WHAT YOU NEED TO DO:
Reproduce exactly, with no pictures, each line from the opening of the material down through the line containing "self.v, self.f, self.k = [], [], []".

DATASET EXTRACT:
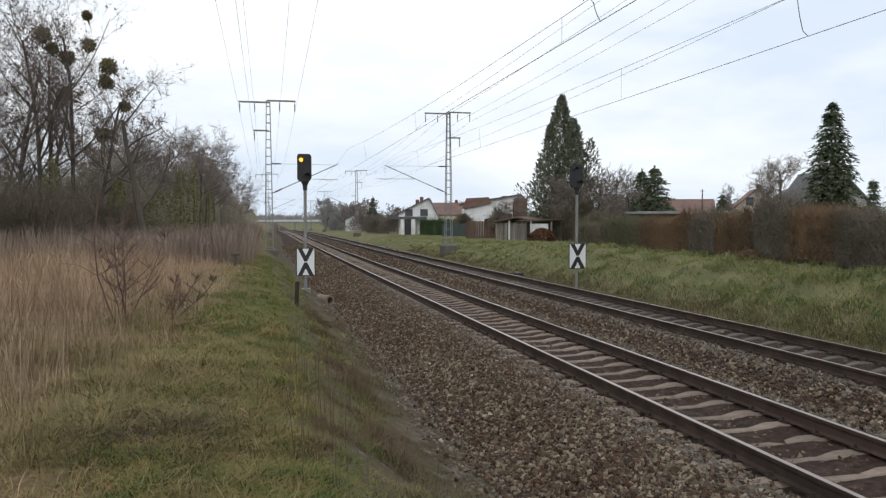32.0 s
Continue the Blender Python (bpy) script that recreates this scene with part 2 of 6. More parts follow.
# ---- tools for building meshes
class Shape:
    """Collects faces of one mesh."""

    def __init__(self):
        self.v, self.f, self.k = [], [], []

    def add(self, verts, faces, k=0):
        o = len(self.v)
        self.v.extend(tuple(p) for p in verts)
        self.f.extend(tuple(i + o for i in f) for f in faces)
        self.k.extend([k] * len(faces))
        return self

    def box(self, x0, x1, y0, y1, z0, z1, k=0):
        p = [(x, y, z) for z in (z0, z1) for y in (y0, y1) for x in (x0, x1)]
        return self.add(p, [(0, 2, 3, 1), (4, 5, 7, 6), (0, 1, 5, 4), (2, 6, 7, 3), (0, 4, 6, 2), (1, 3, 7, 5)], k)

    def block(self, x0, x1, y0, y1, z0, z1, c=0.008, k=0):
        """A box with chamfered edges."""
        c = min(c, (x1 - x0) * 0.45, (y1 - y0) * 0.45, (z1 - z0) * 0.45)
        lo, hi = (x0, y0, z0), (x1, y1, z1)
        verts, index = [], {}
        for s in [(a, b, d) for a in (0, 1) for b in (0, 1) for d in (0, 1)]:
            for ax in range(3):
                p = []
                for i in range(3):
                    e = (lo, hi)[s[i]][i]
                    p.append(e if i == ax else e + (c if s[i] == 0 else -c))
                index[s, ax] = len(verts)
                verts.append(p)
        faces = []
        for ax in range(3):
            o = [i for i in range(3) if i != ax]
            for e in (0, 1):
                ring = []
                for a, b in ((0, 0), (1, 0), (1, 1), (0, 1)):
                    s = [0, 0, 0]
                    s[ax], s[o[0]], s[o[1]] = e, a, b
                    ring.append(index[tuple(s), ax])
                flip = (e == 1) == (ax != 1)
                faces.append(tuple(ring) if flip else tuple(reversed(ring)))
        for ax in range(3):
            o = [i for i in range(3) if i != ax]
            for a in (0, 1):
                for b in (0, 1):
                    s0, s1 = [0, 0, 0], [0, 0, 0]
                    s0[ax], s1[ax] = 0, 1
                    s0[o[0]] = s1[o[0]] = a
                    s0[o[1]] = s1[o[1]] = b
                    s0, s1 = tuple(s0), tuple(s1)
                    faces.append((index[s0, o[0]], index[s1, o[0]], index[s1, o[1]], index[s0, o[1]]))
        for s in [(a, b, d) for a in (0, 1) for b in (0, 1) for d in (0, 1)]:
            faces.append((index[s, 0], index[s, 1], index[s, 2]))
        return self.add(verts, faces, k)

    def prism(self, pts, a, b, axis=0, k=0):
        """A flat outline pushed from a to b along an axis; the outline is in the other two axes, in order."""
        n = len(pts)
        def put(p, e):
            q = list(p)
            q.insert(axis, e)
            return q
        v = [put(p, a) for p in pts] + [put(p, b) for p in pts]
        f = [tuple(range(n)), tuple(range(2 * n - 1, n - 1, -1))] + [(i, i + n, (i + 1) % n + n, (i + 1) % n) for i in range(n)]
        return self.add(v, f, k)

    def tube(self, pts, r, n=8, k=0, r_end=None, caps=True):
        pts = [Vector(p) for p in pts]
        rings, up = [], None
        m = len(pts)
        for i, p in enumerate(pts):
            d = (pts[min(i + 1, m - 1)] - pts[max(i - 1, 0)]).normalized()
            if up is None:
                up = d.orthogonal().normalized()
            else:
                up = (up - d * up.dot(d))
                up = up.normalized() if up.length > 1e-6 else d.orthogonal().normalized()
            side = d.cross(up)
            rr = r if r_end is None else r + (r_end - r) * i / (m - 1)
            rings.append([p + (up * math.cos(2 * math.pi * j / n) + side * math.sin(2 * math.pi * j / n)) * rr for j in range(n)])
        f = [(i * n + j, i * n + (j + 1) % n, (i + 1) * n + (j + 1) % n, (i + 1) * n + j) for i in range(m - 1) for j in range(n)]
        if caps:
            f += [tuple(range(n - 1, -1, -1)), tuple((m - 1) * n + j for j in range(n))]
        return self.add([q for ring in rings for q in ring], f, k)

    def lathe(self, profile, centre=(0, 0, 0), axis=2, n=20, k=0):
        """Turns (radius, height) pairs about an axis."""
        v = []
        for r, h in profile:
            for j in range(n):
                a = 2 * math.pi * j / n
                p = [r * math.cos(a), r * math.sin(a)]
                p.insert(axis, h)
                v.append([p[i] + centre[i] for i in range(3)])
        m = len(profile)
        f = [(i * n + j, i * n + (j + 1) % n, (i + 1) * n + (j + 1) % n, (i + 1) * n + j) for i in range(m - 1) for j in range(n)]
        return self.add(v, f + [tuple(range(n - 1, -1, -1)), tuple((m - 1) * n + j for j in range(n))], k)

    def sheet(self, quad, thick, k=0):
        """A plate from four or more corners, given a thickness along its normal."""
        q = [Vector(p) for p in quad]
        nrm = (q[1] - q[0]).cross(q[2] - q[0]).normalized() * thick
        n = len(q)
        v = q + [p - nrm for p in q]
        f = [tuple(range(n)), tuple(range(2 * n - 1, n - 1, -1))] + [(i, i + n, (i + 1) % n + n, (i + 1) % n) for i in range(n)]
        return self.add(v, f, k)

    def mirror(self):
        o = len(self.v)
        self.v += [(-x, y, z) for x, y, z in self.v]
        self.f += [tuple(i + o for i in reversed(f)) for f in self.f]
        self.k += self.k
        return self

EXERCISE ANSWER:
32.0 s
Continue the Blender Python (bpy) script that recreates this scene with part 2 of 6. More parts follow.
# ---- tools for building meshes
class Shape:
    """Collects faces of one mesh."""

    def __init__(self):
        self.v, self.f, self.k = [], [], []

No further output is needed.